Universal KZB equations I: the elliptic case

TL;DR

This paper introduces a universal elliptic KZB connection, exploring its monodromy, relations to Eisenstein integrals, and connections to Cherednik algebras, with implications for braid groups and D-modules on sl_n.

Contribution

It defines a universal genus 1 KZB connection, analyzes its monodromy, and links it to Cherednik algebras and D-modules, extending the understanding of elliptic braid group formality.

Findings

Universal KZB connection is flat over moduli space of elliptic curves.

Monodromy relates KZ associator to Eisenstein integral series.
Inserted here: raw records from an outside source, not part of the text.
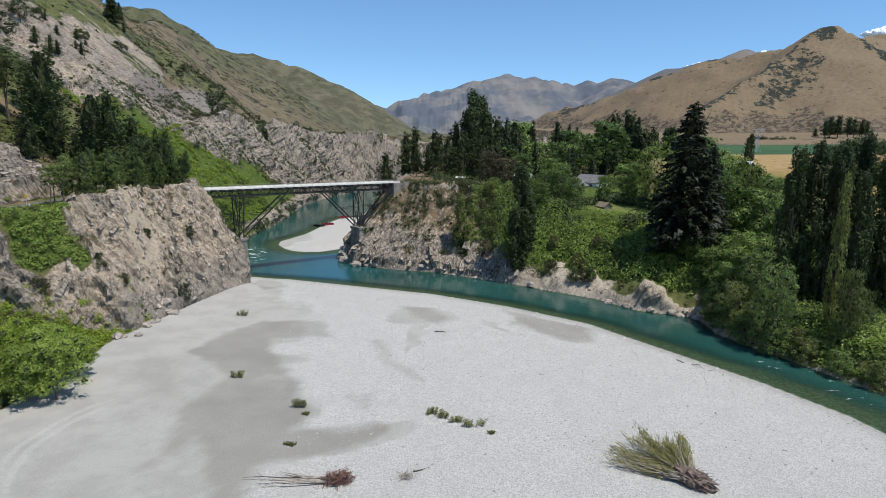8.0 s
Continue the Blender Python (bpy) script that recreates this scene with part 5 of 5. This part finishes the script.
for x, y, h in [(3, 352, 28), (22.9, 362, 31), (-1, 340, 21), (5, 338, 20), (14, 335, 22), (-34, 385, 30), (-24, 392, 29), (-18.6, 380, 25), (-10.8, 350, 17),
                (-5.2, 390, 22), (-16, 352, 14), (-30, 360, 16), (-8, 372, 24)]:
    plant("pine_tree", "pine", x, y, h, "dark green pine on the terrace behind the bridge", "conifer", "terrace pines", fine=1, wide=1.05)
for x, y, h in [(105.2, 420, 38), (98, 425, 36), (111, 423, 34), (91, 432, 27), (284, 420, 48), (292, 426, 42), (276, 428, 36)]:
    plant("pine_tree", "pine", x, y, h, "broad dark pine standing beyond the gardens", "conifer", "broad pines", fine=1, wide=1.25)
for x, y, h in [(216, 368, 34), (226, 372, 30), (203, 366, 31), (209, 372, 32), (194, 372, 28)]:
    plant("pine_tree", "pine", x, y, h, "dark rounded pine at the edge of the paddock", "conifer", "paddock pines", fine=2, wide=0.95, habit="broadleaf")
plant("pine_tree", "pine", 257, 400, 18, "small round pine by the lattice tower", "conifer", fine=1, wide=1.6)
plant("pine_tree", "pine", 250, 404, 15, "small round pine by the lattice tower", "conifer", fine=1, wide=1.6)
for x, y, h in [(470, 860, 14), (487, 868, 24), (496, 872, 29), (505, 870, 30), (524, 880, 28), (533, 882, 25), (542, 880, 25), (551, 884, 22)]:
    plant("pine_tree", "pine", x, y, h, "distant dark pine in a shelter belt below the hill", "conifer", "shelter belt", fine=1, wide=1.5)
plant("yellow_tree", "yellow_broadleaf", 80, 290, 26, "yellow-green leafy tree beside the lawn", fine=2, wide=0.85)
plant("yellow_tree", "yellow_broadleaf", 86, 300, 22, "yellow-green leafy tree beside the lawn", fine=2, wide=0.9)
plant("blossom_tree", "blossom", 78.3, 280, 22, "tree with pale cream blossom beside the tall fir", habit="broadleaf", fine=2, wide=0.5)
plant("leafy_tree", "yellow_broadleaf", 104, 264, 29.5, "light green broad-crowned tree beside the poplars", habit="broadleaf", fine=2, wide=0.62)
plant("leafy_tree", "broadleaf", 97, 284, 31, "dark green broad-crowned tree on the terrace", fine=2, wide=0.7)
plant("leafy_tree", "broadleaf", 91, 266, 26, "dark green broad-crowned tree on the terrace", fine=2, wide=0.9)
for x, y, h in [(127.5, 333, 22), (120, 326, 21), (112, 302, 20), (134, 326, 18)]:
    plant("leafy_tree", "yellow_broadleaf", x, y, h, "light green leafy tree behind the poplars", habit="broadleaf", fine=1, wide=1.05)
for x, y, h, w in [(43.3, 288, 15, 1.0), (37, 291, 13, 1.0), (47.7, 285, 11.6, 1.0), (61.7, 294, 12, 0.9), (75.3, 268, 16.5, 0.6), (72, 296, 13, 0.8), (31.5, 300, 11, 1.1),
                   (35, 283, 9, 1.1), (46, 298, 12, 1.0), (86, 285, 17, 0.9), (88, 300, 18, 1.0), (47, 312, 13, 1.0)]:
    plant("garden_tree", "broadleaf", x, y, h, "round-crowned garden tree on the lawn by the house", group="garden trees", fine=2 if y < 290 else 1, wide=w)
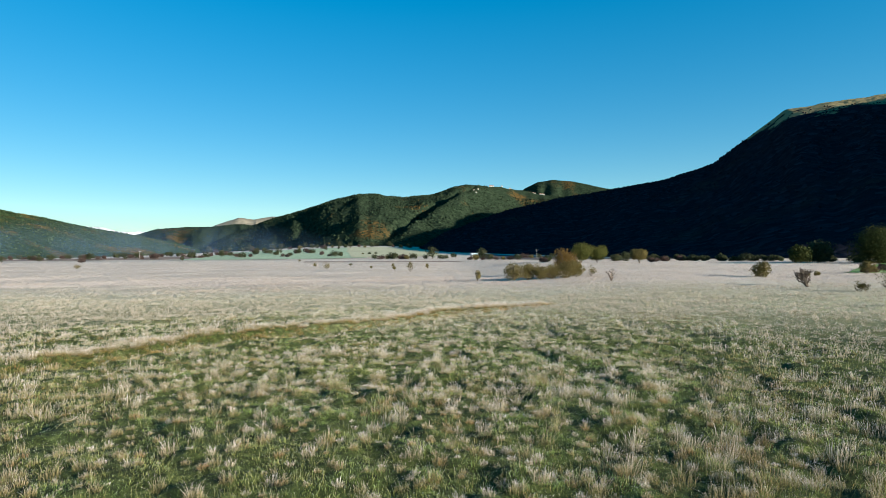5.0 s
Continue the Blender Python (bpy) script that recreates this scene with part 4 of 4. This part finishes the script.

Connection factors through Cherednik algebras for sl_n, enabling new functors and character computations.

Abstract

We define a universal version of the Knizhnik-Zamolodchikov-Bernard (KZB) connection in genus 1. This is a flat connection over a principal bundle on the moduli space of elliptic curves with marked points. It restricts to a flat connection on configuration spaces of points on elliptic curves, which can be used for proving the formality of the pure braid groups on genus 1 surfaces. We study the monodromy of this connection and show that it gives rise to a relation between the KZ associator and a generating series for iterated integrals of Eisenstein forms. We show that the universal KZB connection realizes as the usual KZB connection for simple Lie algebras, and that in the sl_n case this realization factors through the Cherednik algebras. This leads us to define a functor from the category of equivariant D-modules on sl_n to that of modules over the Cherednik algebra, and to compute the character of irreducible equivariant D-modules over sl_n which are supported on the nilpotent cone.